Das Argument, man müsse weiter beobachten, aber auch unvollständig weitergegebene Informationen und Karriereängste für den Fall, daß man doch falsch lag, sorgten dafür, daß Guillaume bis kurz vor seiner Verhaftung Ende April 1974 unbehelligt agieren konnte. Besonderes Kuriosum war, daß Guillaume Brandt im Sommer 1973 als Referent in dessen Norwegenurlaub begleitete. Die Materialien, die er von hier übermittelt haben will und die angeblich nie in Ost-Berlin ankamen, sollten dann im Prozeß gegen ihn eine wesentliche Rolle spielen. Sie waren der entscheidende Grund dafür, daß Guillaume gemeinsam mit seiner Frau wegen Landesverrats verurteilt werden konnte. Noch zum Zeitpunkt seiner Festnahme waren die Unsicherheiten groß.
Diese Verhaftung war Auftakt zum Abgang Brandts von der »Bonner Bühne«, den er sich, »wenn es sein mußte, dann nicht so schmählich« gewünscht hätte. Bekannt war, daß der allgegenwärtige Guillaume auch amouröse Arrangements für den Kanzler getätigt hatte. Das vermutete Wissen des einstigen Referenten, das vermutete Wissen über diese Dinge in Ost-Berlin, die befürchtete Bloßstellung und Erpreßbarkeit – all dies führte zu Befragungen im Umfeld Brandts und einer für ihn peinlichen Zusammenstellung der Ergebnisse durch den Chef des Bundeskriminalamts.
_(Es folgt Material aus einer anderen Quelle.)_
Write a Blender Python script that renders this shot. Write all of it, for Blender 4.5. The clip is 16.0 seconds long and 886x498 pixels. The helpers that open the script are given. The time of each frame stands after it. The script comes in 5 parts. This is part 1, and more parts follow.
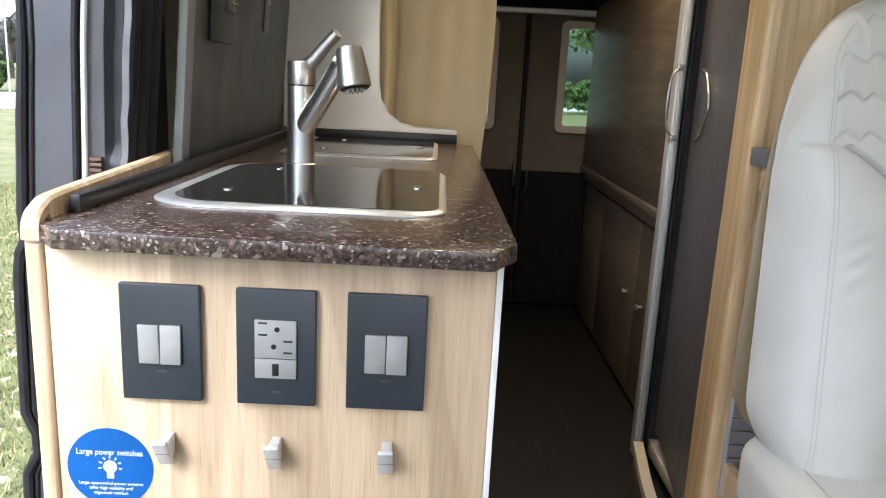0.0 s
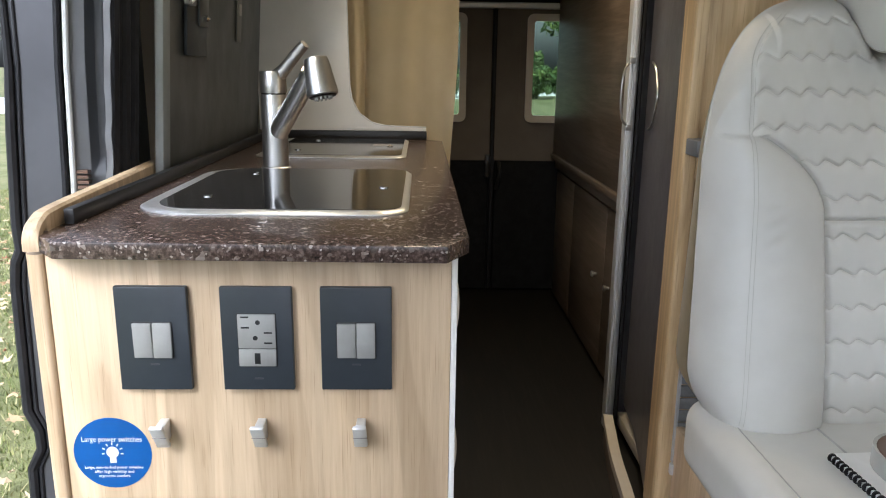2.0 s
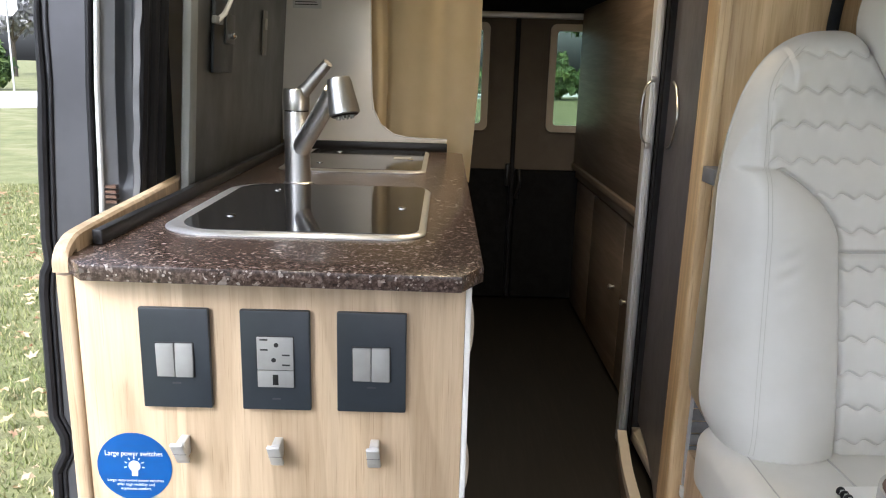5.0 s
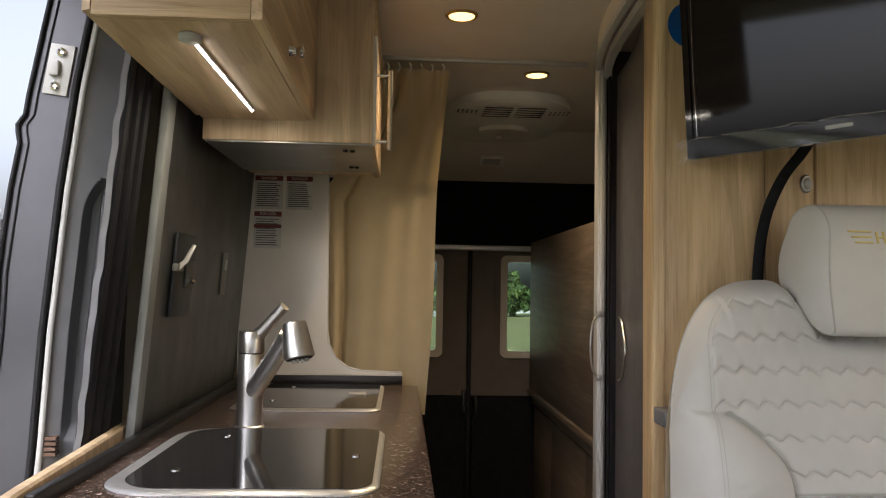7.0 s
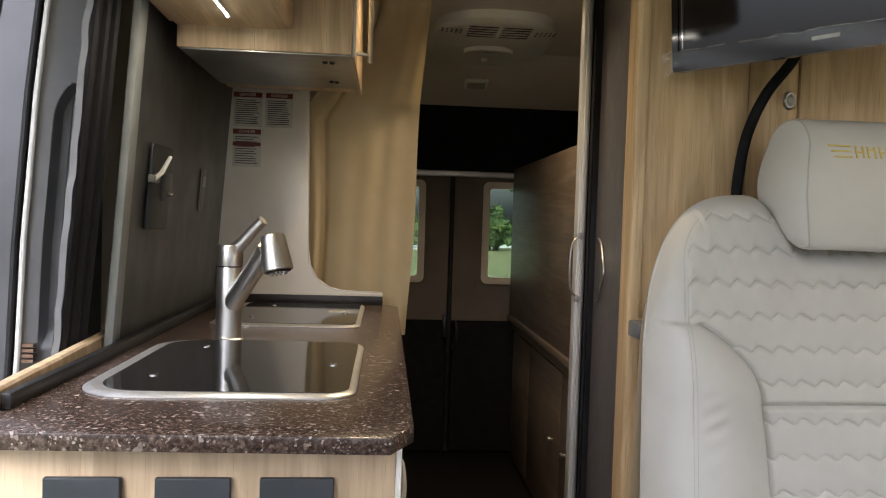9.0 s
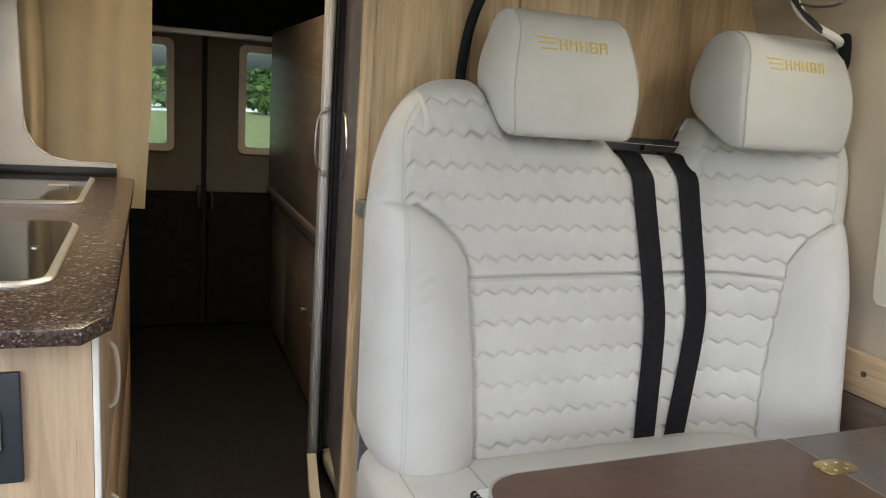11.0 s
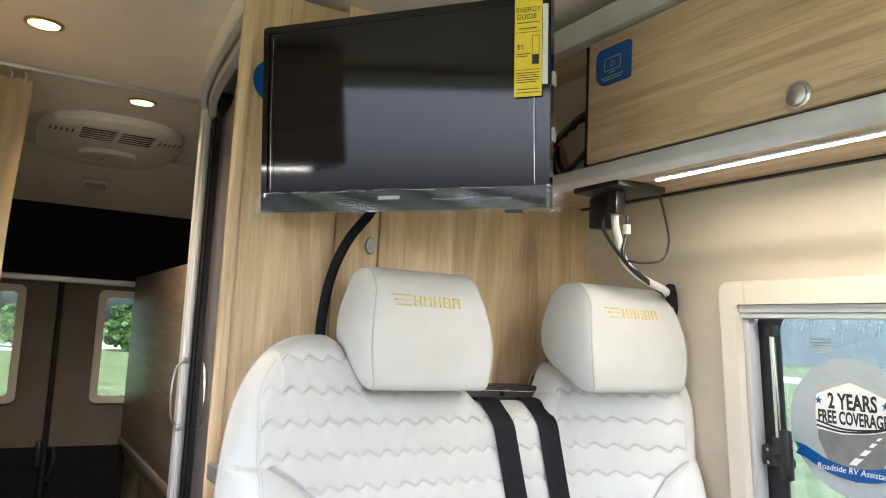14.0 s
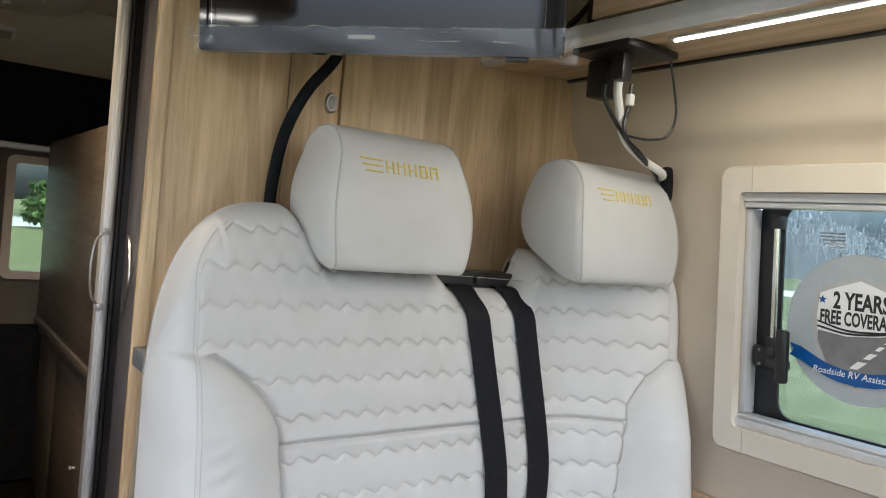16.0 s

Zu Recht empfand der Kanzler die wohl auch übertriebene Auflistung als ehrabschneidend, zumal die in Frage stehenden Vorgänge keinerlei rechtliche Relevanz aufwiesen. Kurz vor der Helgolandreise hatte er von der Ausarbeitung Kenntnis erhalten. Gestürzt ist er über die eigenen Parteifreunde, die dem ohnehin angeschlagenen Kanzler, der das Amt nur mehr als »Last« betrachtet hatte, keinen Rückhalt gaben und das Private genüßlich ausnutzten – nicht über Guillaume, den er politisch hätte überleben können.